(Entries from a dataset)
--- Begin ---
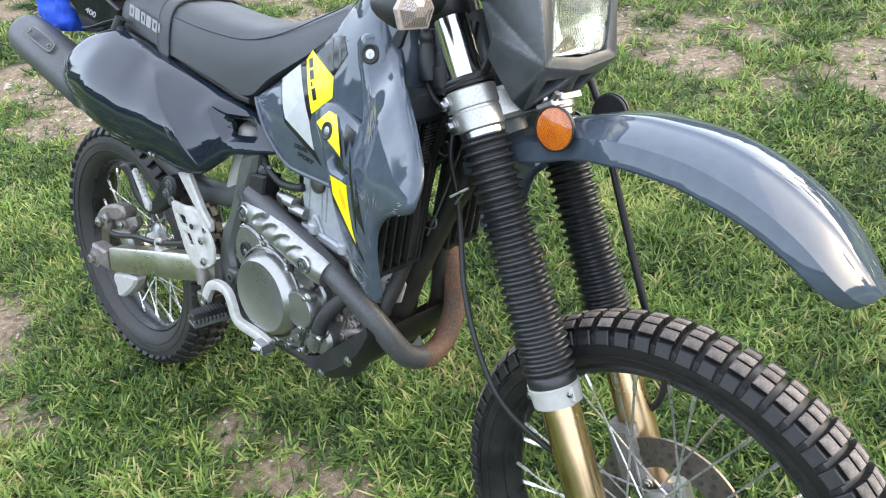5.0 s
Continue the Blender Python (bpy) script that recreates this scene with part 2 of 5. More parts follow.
def ccw(poly):
    area = sum(poly[i - 1][0] * poly[i][1] - poly[i][0] * poly[i - 1][1] for i in range(len(poly)))
    return list(poly) if area > 0 else list(reversed(poly))


def prism(poly, y0, y1, bevel=0.002):
    """A polygon in the x-z plane, given thickness along y, its edges bevelled."""
    p = ccw(poly)
    q = inset(p, bevel)
    lo, hi = min(y0, y1), max(y0, y1)
    rings = [[(x, y, z) for x, z in r] for r, y in ((q, hi), (p, hi - bevel), (p, lo + bevel), (q, lo))]
    return loft(rings)


def box(c, s, bevel=0.003, m=None):
    x, y, z = (k / 2 for k in s)
    g = prism([(-x, -z), (x, -z), (x, z), (-x, z)], -y, y, min(bevel, x * 0.45, y * 0.45, z * 0.45))
    return moved(g, Matrix.Translation(c) @ (m or Matrix()))


def bolt(p, axis=(0, -1, 0), r=0.006, h=0.006):
    """A flanged hexagon head."""
    return join(revolve([(r * 1.45, 0), (r * 1.45, h * 0.2), (r * 1.1, h * 0.35)], p, axis, 16),
                revolve([(r, h * 0.3), (r, h * 0.9), (r * 0.8, h)], p, axis, 6), revolve([(r * 0.55, h), (r * 0.5, h * 0.8)], p, axis, 8))


def spline_surface(ctrl, slack=1e-5):
    """y as a smooth function of x and z through control points (x, z, y)."""
    c = np.array(ctrl, float)
    n = len(c)

    def k(r2):
        return 0.5 * r2 * np.log(r2 + 1e-9)
    d2 = ((c[:, None, :2] - c[None, :, :2]) ** 2).sum(-1)
    top = np.hstack([k(d2) + slack * np.eye(n), np.ones((n, 1)), c[:, :2]])
    low = np.hstack([np.vstack([np.ones(n), c[:, :2].T]), np.zeros((3, 3))])
    w = np.linalg.solve(np.vstack([top, low]), np.r_[c[:, 2], 0, 0, 0])

    def f(x, z):
        r2 = (x - c[:, 0]) ** 2 + (z - c[:, 1]) ** 2
        return float(k(r2) @ w[:n] + w[n] + w[n + 1] * x + w[n + 2] * z)
    return f


def edge_distance(p, loops):
    best = 9.0
    for lp in loops:
        a = np.array(lp)
        b = np.roll(a, -1, 0)
        ab = b - a
        t = np.clip(((p - a) * ab).sum(1) / ((ab ** 2).sum(1) + 1e-12), 0, 1)
        best = min(best, float(np.sqrt((((a + ab * t[:, None]) - p) ** 2).sum(1)).min()))
    return best


def inside(p, lp):
    a = np.array(lp)
    b = np.roll(a, -1, 0)
    hit = (a[:, 1] > p[1]) != (b[:, 1] > p[1])
    xs = (b[:, 0] - a[:, 0]) * (p[1] - a[:, 1]) / (b[:, 1] - a[:, 1] + 1e-15) + a[:, 0]
    return bool(np.sum(hit & (p[0] < xs)) % 2)


def smooth_rings(rings, per):
    cols = [smooth_path([r[k] for r in rings], per) for k in range(len(rings[0]))]
    return [[c[i] for c in cols] for i in range(len(cols[0]))]


def panel(outline, surf, holes=(), step=0.014, thick=0.004, rim=0.008, sink=0.006, lift=0.0, folds=()):
    """A moulded sheet over the outline (x, z) following y = surf(x, z); it rounds inwards by sink over the rim."""
    from mathutils.geometry import delaunay_2d_cdt
    def dense(lp, s):
        out = []
        for i, a in enumerate(lp):
            b = lp[(i + 1) % len(lp)]
            n = max(1, int(math.dist(a, b) / s))
            out += [(a[0] + (b[0] - a[0]) * k / n, a[1] + (b[1] - a[1]) * k / n) for k in range(n)]
        return out
    loops = [dense(ccw(outline), step)] + [dense(list(reversed(ccw(h))), step) for h in holes]
    pts, edges = [], []
    for lp in loops:
        n = len(pts)
        pts += lp
        edges += [(n + i, n + (i + 1) % len(lp)) for i in range(len(lp))]
    crease = []
    for f in folds:
        line = [f[0]]
        for a, b in zip(f, f[1:]):
            n = max(1, int(math.dist(a, b) / (step * 0.6)))
            line += [(a[0] + (b[0] - a[0]) * k / n, a[1] + (b[1] - a[1]) * k / n) for k in range(1, n + 1)]
        line = [q for q in line if inside(np.array(q), loops[0]) and edge_distance(np.array(q), loops) > 0.002]
        n = len(pts)
        pts += line
        edges += [(n + i, n + i + 1) for i in range(len(line) - 1)]
        crease += line
    rimline = []
    for lp in loops:
        if rim > 0:
            rimline += [q for q in inset(lp, rim * 0.35)] + [q for q in inset(lp, rim)]
    xs, zs = [p[0] for p in outline], [p[1] for p in outline]
    grid = []
    x = min(xs) + step / 2
    row = 0
    while x < max(xs):
        z = min(zs) + (step / 2 if row % 2 else 0)
        while z < max(zs):
            grid.append((x, z))
            z += step
        x += step * 0.87
        row += 1
    def ok(p, d):
        q = np.array(p)
        return inside(q, loops[0]) and not any(inside(q, h) for h in loops[1:]) and edge_distance(q, loops) > d and (not crease or min(math.dist(p, c) for c in crease) > step * 0.45)
    pts += [q for q in rimline if ok(q, rim * 0.25)]
    pts += [q for q in grid if ok(q, max(rim * 1.25, step * 0.4))]
    r = delaunay_2d_cdt([Vector(p) for p in pts], edges, [], 0, 1e-6)
    v2, tris = r[0], r[2]
    keep = []
    for t in tris:
        c = np.array([sum(v2[i].x for i in t) / 3, sum(v2[i].y for i in t) / 3])
        if inside(c, loops[0]) and not any(inside(c, h) for h in loops[1:]):
            keep.append(tuple(t))
    used = sorted({i for t in keep for i in t})
    at = {i: k for k, i in enumerate(used)}
    front, back = [], []
    for i in used:
        x, z = v2[i].x, v2[i].y
        e = 1.0
        if rim > 0:
            d = min(edge_distance(np.array((x, z)), loops) / rim, 1.0)
            e = math.sqrt(max(0.0, 1 - (1 - d) ** 2))
        y = surf(x, z) - lift + sink * (1 - e)
        front.append((x, y, z))
        back.append((x, y + thick, z))
    fs, n, count = [], len(used), {}
    for t in keep:
        a, b, c = (at[i] for i in t)
        pa, pb, pc = front[a], front[b], front[c]
        if (pb[0] - pa[0]) * (pc[2] - pa[2]) - (pb[2] - pa[2]) * (pc[0] - pa[0]) < 0:
            b, c = c, b
        fs += [(a, b, c), (a + n, c + n, b + n)]
        for e in ((a, b), (b, c), (c, a)):
            count[e] = 1
    for a, b in list(count):
        if (b, a) not in count:
            fs.append((b, a, a + n, b + n))
    return front + back, fs


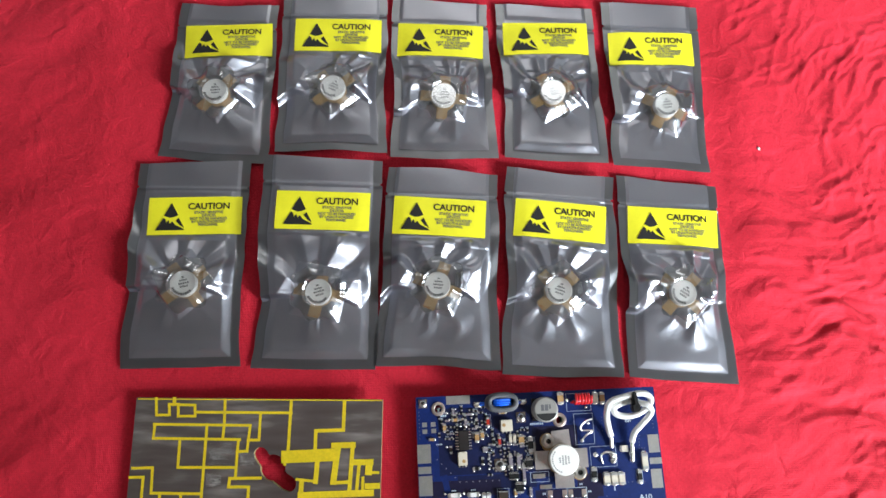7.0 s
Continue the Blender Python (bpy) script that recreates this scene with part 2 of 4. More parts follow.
def thing(name, m, label, category, group="", kind=""):
    ob = new(name)
    ob.empty_display_size = 0.01
    ob.matrix_world = m
    return tagged(ob, label, category, group, kind)


def box(bm, x, y, z, w, d, h, bevel=0.0, turn=0.0):
    """A box that stands on z, bevelled."""
    r = bmesh.ops.create_cube(bm, size=1)
    bmesh.ops.transform(bm, matrix=pose(x, y, z + h / 2, 0, 0, turn) @ Matrix.Diagonal((w, d, h, 1)), verts=r["verts"])
    if bevel:
        es = {e for v in r["verts"] for e in v.link_edges}
        bmesh.ops.bevel(bm, geom=list(es), offset=bevel, segments=2, affect="EDGES", clamp_overlap=True)


def disc(bm, x, y, z, r, h, seg=32, r2=None):
    q = bmesh.ops.create_cone(bm, cap_ends=True, segments=seg, radius1=r, radius2=r if r2 is None else r2, depth=h)
    bmesh.ops.translate(bm, verts=q["verts"], vec=(x, y, z + h / 2))
    return q["verts"]


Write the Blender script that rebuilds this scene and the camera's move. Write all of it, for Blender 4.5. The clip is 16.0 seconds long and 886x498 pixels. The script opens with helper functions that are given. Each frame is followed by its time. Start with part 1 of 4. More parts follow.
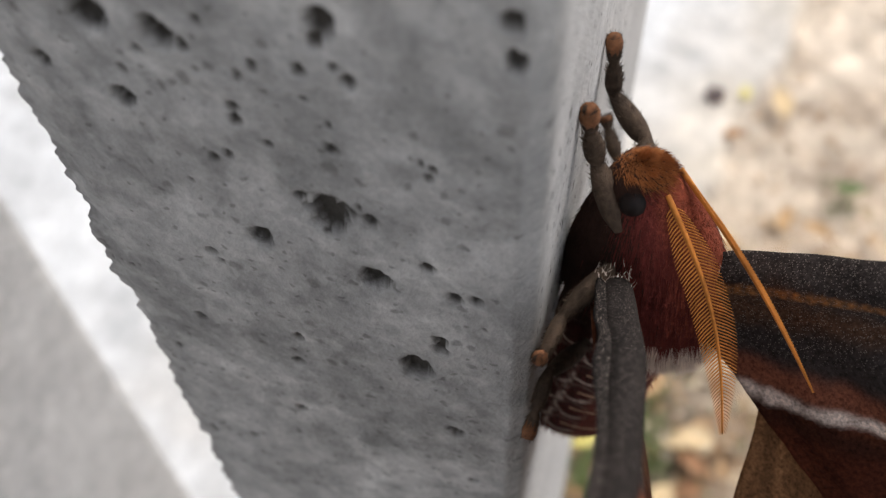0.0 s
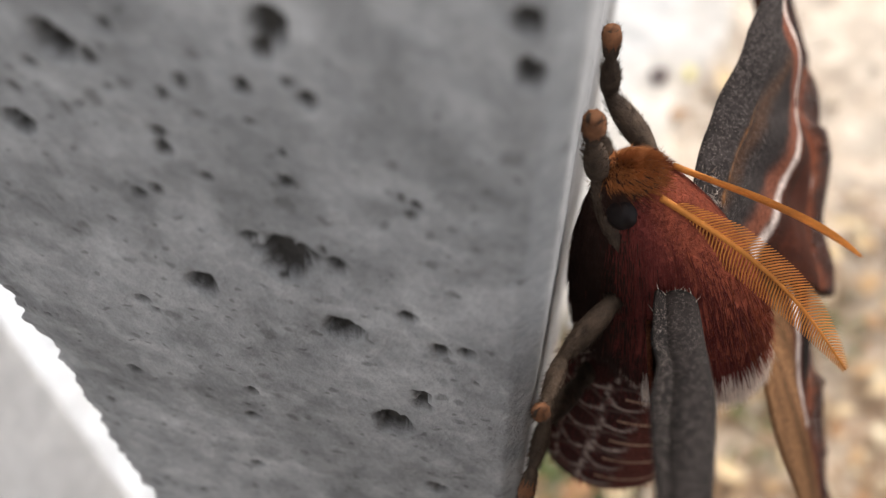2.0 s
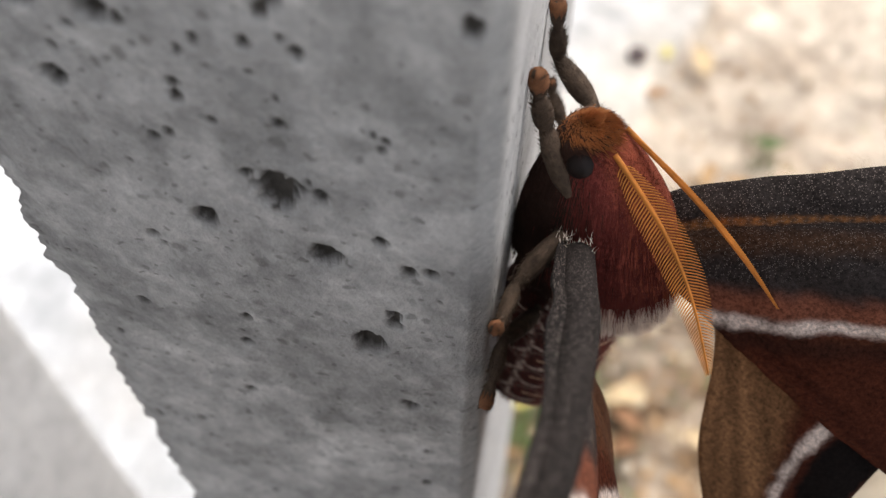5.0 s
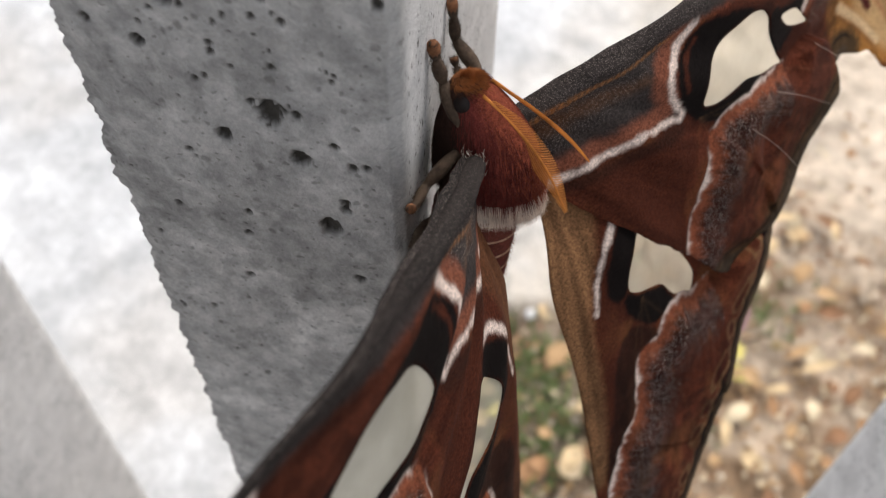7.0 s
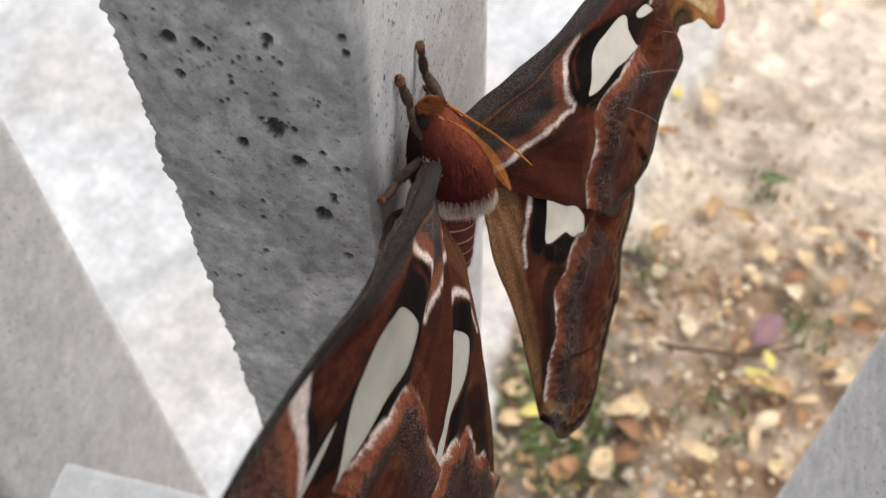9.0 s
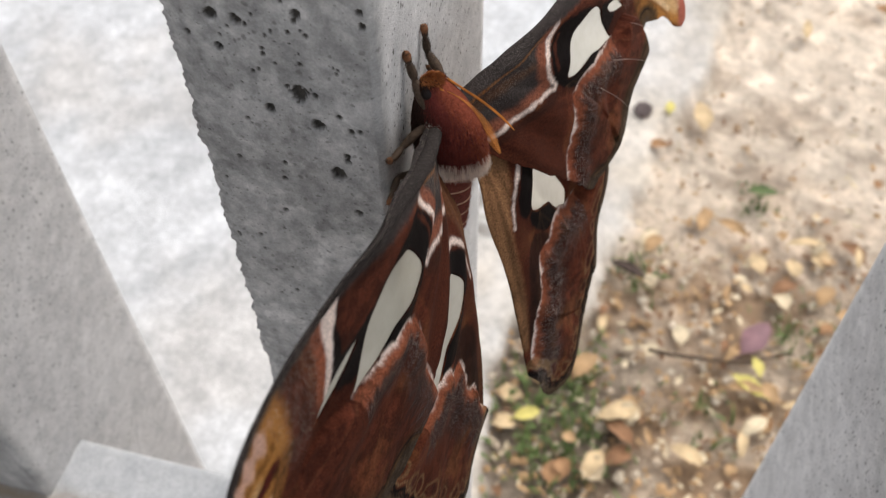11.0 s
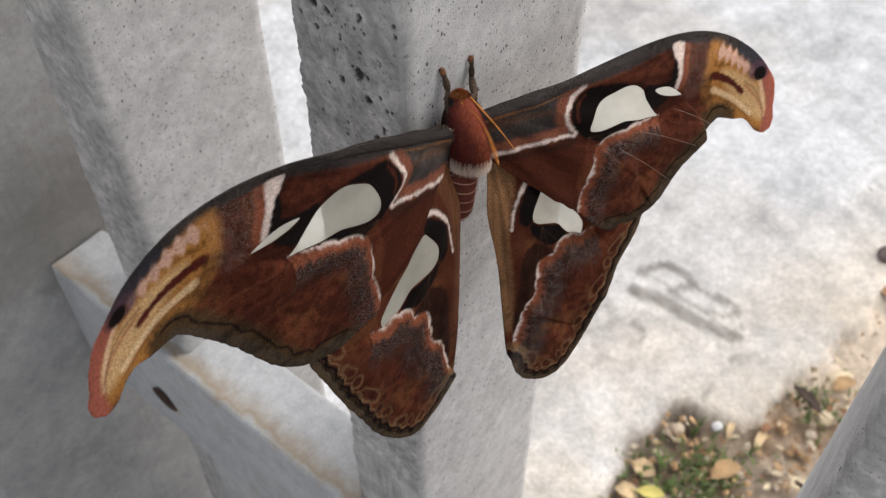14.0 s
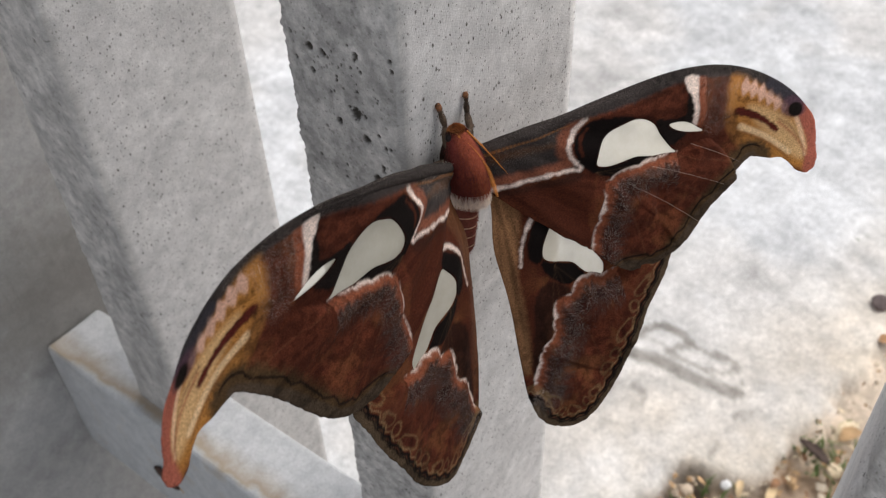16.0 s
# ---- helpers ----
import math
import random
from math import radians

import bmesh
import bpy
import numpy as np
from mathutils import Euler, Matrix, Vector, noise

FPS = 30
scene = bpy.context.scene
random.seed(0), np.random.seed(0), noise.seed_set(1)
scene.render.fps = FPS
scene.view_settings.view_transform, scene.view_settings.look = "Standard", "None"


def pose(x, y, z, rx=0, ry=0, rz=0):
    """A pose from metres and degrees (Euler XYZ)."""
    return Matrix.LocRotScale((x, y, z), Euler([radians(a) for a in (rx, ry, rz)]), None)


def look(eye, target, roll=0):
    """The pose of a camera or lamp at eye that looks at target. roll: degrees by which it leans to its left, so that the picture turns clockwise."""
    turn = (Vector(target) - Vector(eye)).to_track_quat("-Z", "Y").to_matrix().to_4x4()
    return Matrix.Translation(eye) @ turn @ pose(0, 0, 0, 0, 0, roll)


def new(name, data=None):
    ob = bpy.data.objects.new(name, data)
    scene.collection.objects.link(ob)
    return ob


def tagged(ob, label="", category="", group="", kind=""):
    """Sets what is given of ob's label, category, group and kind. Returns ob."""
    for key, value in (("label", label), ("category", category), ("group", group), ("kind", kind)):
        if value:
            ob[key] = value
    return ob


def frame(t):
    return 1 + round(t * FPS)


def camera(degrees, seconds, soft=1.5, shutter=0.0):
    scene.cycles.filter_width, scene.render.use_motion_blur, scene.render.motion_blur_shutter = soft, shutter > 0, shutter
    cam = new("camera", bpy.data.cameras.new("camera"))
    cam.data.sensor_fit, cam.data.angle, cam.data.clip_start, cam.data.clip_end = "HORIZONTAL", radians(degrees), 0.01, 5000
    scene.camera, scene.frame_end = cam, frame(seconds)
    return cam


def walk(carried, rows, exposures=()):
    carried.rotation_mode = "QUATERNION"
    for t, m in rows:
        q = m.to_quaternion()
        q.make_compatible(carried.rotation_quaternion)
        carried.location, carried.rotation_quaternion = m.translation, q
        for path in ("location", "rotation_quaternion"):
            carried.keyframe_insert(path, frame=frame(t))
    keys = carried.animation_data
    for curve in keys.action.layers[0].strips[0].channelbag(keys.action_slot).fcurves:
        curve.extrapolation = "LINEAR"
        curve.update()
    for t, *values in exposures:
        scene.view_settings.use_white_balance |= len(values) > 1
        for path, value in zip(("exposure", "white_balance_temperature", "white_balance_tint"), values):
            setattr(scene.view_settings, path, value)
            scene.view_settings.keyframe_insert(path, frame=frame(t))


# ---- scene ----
--- End ---
* **PROBLEM TO WORK ON**
Output the records above as they stand, from the first line to the line with "return list(poly) if", inclusive, and exclude the pictures.

* **TASK OUTPUT**
5.0 s
Continue the Blender Python (bpy) script that recreates this scene with part 2 of 5. More parts follow.
def ccw(poly):
    area = sum(poly[i - 1][0] * poly[i][1] - poly[i][0] * poly[i - 1][1] for i in range(len(poly)))
    return list(poly) if area > 0 else list(reversed(poly))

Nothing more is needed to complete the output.